Recently, the families and their supporters have found a new source of hope. "The rare occasions when Pyongyang releases information is during times of high geopolitical tension," explained Tsutomu Nishioka, citing George W. Bush's inclusion of Pyongyang in his 2002 Axis of Evil speech. "In the past, when the Japanese government approached North Korean authorities during a calm period with offers of humanitarian aid or cooperative projects, they wouldn't admit anything about the kidnappings."
Shinzo Abe, the current conservative Japanese Prime Minister, has made the kidnappings a personal affair. He had been in Pyongyang back in 2002, seated next to Junichiro Koizumi, when Kim Jong-il brought out the list of kidnap victims. Every day since then, Abe has worn a blue ribbon on the lapel of his suit jacket in homage to the kidnapped, whose families he meets with regularly. "This is to remind myself every morning that I have to bring these Japanese people back to their country," he declared during a recent speech in Washington.
With limited leverage alone, Abe regularly urges the United States to include the kidnap victims' release in their demands to Pyongyang. When Donald Trump declared in his September speech to the United Nations that North Korea had "kidnapped a sweet 13-year-old Japanese girl from a beach in her own country," the Japanese executive branch celebrated.
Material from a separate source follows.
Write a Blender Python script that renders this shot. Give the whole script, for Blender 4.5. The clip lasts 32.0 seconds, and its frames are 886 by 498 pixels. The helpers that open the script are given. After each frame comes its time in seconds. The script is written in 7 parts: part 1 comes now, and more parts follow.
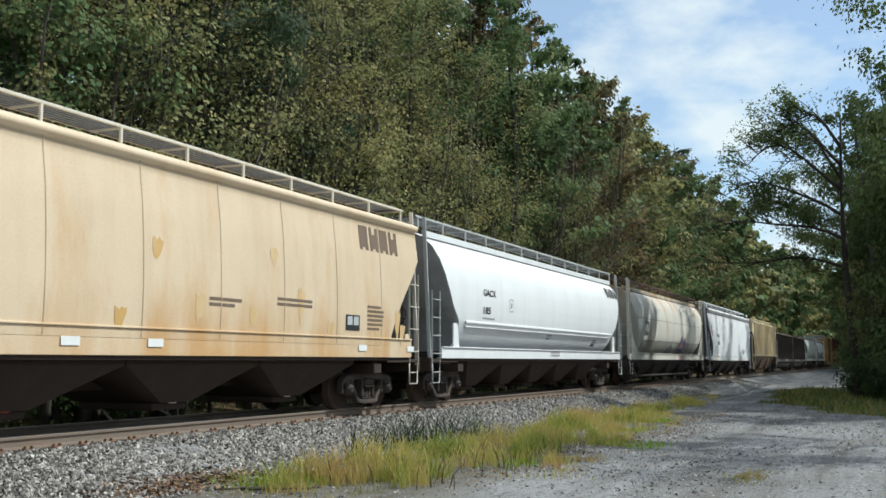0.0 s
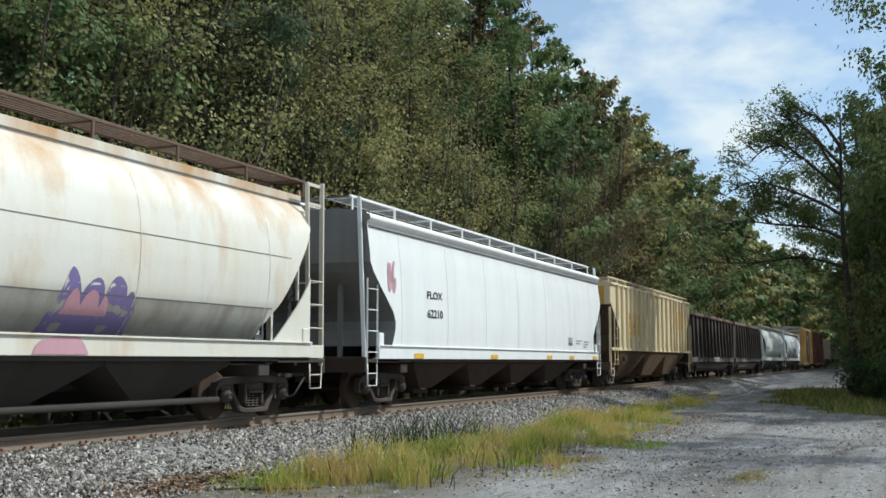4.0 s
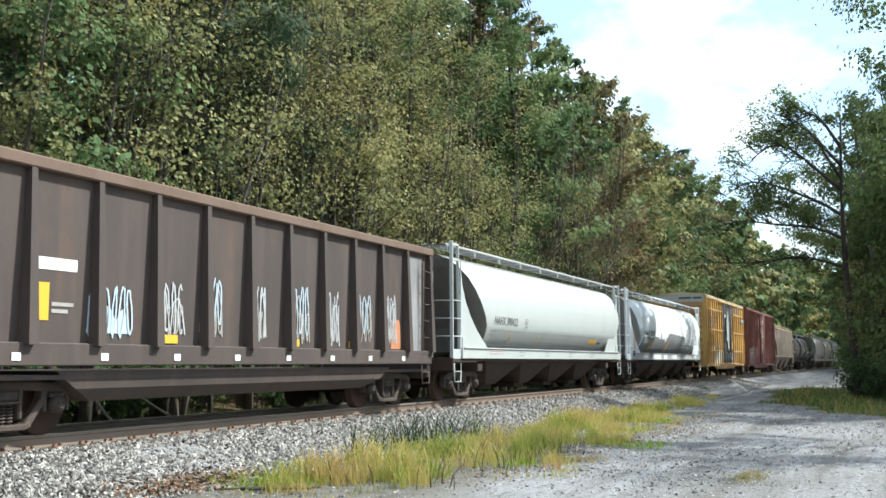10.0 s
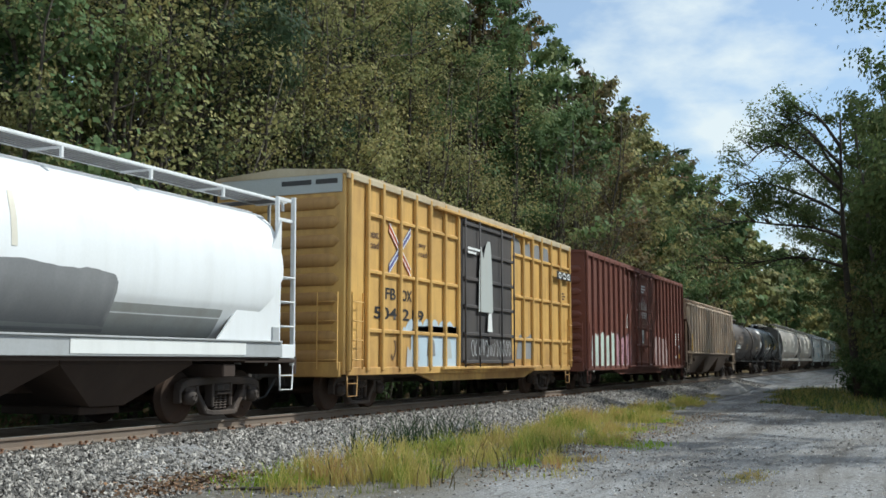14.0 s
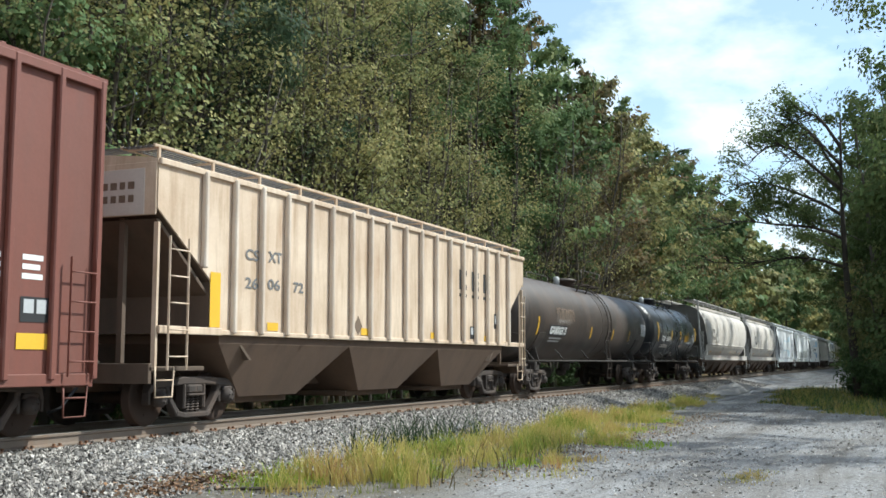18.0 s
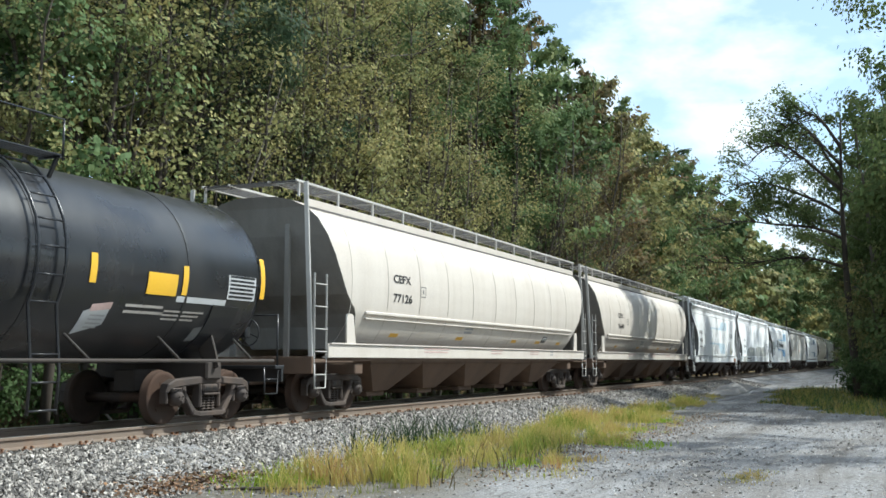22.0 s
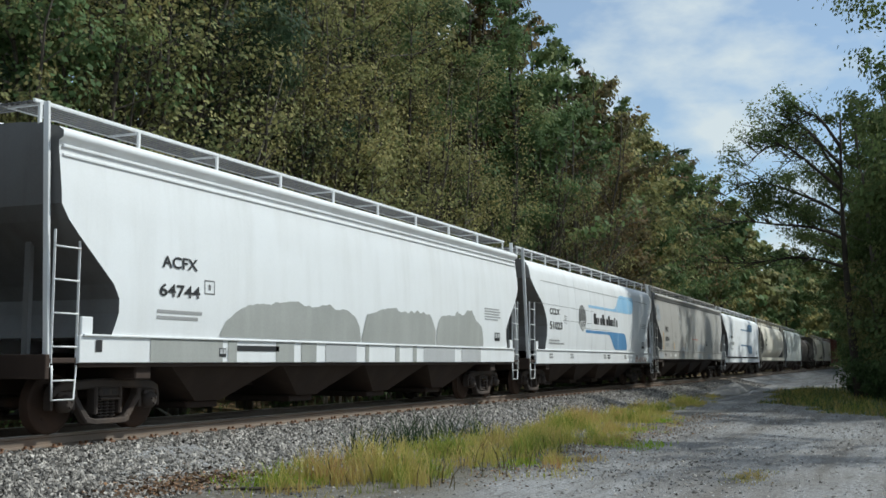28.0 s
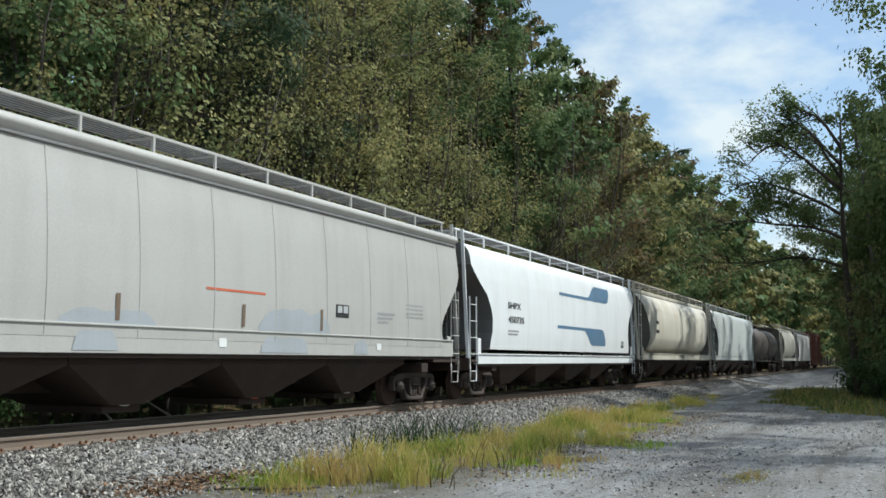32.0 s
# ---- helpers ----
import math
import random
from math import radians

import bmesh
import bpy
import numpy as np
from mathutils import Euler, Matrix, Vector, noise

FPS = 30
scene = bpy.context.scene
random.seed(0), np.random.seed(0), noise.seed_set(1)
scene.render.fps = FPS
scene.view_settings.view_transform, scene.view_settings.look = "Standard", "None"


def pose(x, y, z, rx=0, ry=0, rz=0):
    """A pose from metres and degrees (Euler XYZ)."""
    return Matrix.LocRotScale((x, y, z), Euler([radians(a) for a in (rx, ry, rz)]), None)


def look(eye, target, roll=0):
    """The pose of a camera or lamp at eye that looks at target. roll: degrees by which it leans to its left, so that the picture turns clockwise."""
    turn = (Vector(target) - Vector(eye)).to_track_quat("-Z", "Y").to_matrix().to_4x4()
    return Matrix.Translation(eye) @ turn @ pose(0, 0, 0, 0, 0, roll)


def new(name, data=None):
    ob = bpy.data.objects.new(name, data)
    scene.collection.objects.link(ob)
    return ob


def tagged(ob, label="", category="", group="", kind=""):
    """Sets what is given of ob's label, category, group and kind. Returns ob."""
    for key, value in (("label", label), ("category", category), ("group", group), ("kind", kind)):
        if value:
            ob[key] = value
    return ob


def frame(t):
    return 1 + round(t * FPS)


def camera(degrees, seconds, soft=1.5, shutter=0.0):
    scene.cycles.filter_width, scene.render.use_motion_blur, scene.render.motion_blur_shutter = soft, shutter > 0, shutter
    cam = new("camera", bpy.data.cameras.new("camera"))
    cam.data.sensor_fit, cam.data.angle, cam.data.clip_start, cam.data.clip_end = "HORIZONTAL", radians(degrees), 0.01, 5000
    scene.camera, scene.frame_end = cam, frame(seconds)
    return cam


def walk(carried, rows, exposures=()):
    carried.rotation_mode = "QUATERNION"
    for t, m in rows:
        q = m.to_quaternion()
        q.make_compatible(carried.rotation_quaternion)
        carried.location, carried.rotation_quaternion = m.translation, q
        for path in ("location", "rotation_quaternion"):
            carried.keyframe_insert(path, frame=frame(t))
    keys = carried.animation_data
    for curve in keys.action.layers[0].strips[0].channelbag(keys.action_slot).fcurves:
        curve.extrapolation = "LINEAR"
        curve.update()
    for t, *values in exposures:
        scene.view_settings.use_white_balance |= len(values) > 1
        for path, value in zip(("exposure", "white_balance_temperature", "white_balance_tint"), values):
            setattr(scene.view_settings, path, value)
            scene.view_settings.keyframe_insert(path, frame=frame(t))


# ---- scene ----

The U.S. president confirmed that he had met with the families of kidnap victims during his official visit to Tokyo in the beginning of November. "In this context, we have an exceptional window of opportunity. But this will be very difficult. We don't know how Kim Jong-un will react to pressure," says Tsutomu Nishioka.
Teruaki Masumoto notes that 2018 will be 40 years since he last saw his sister. "I don't have crazy hopes," he says. "Rumiko is probably dead. I just want to know the truth."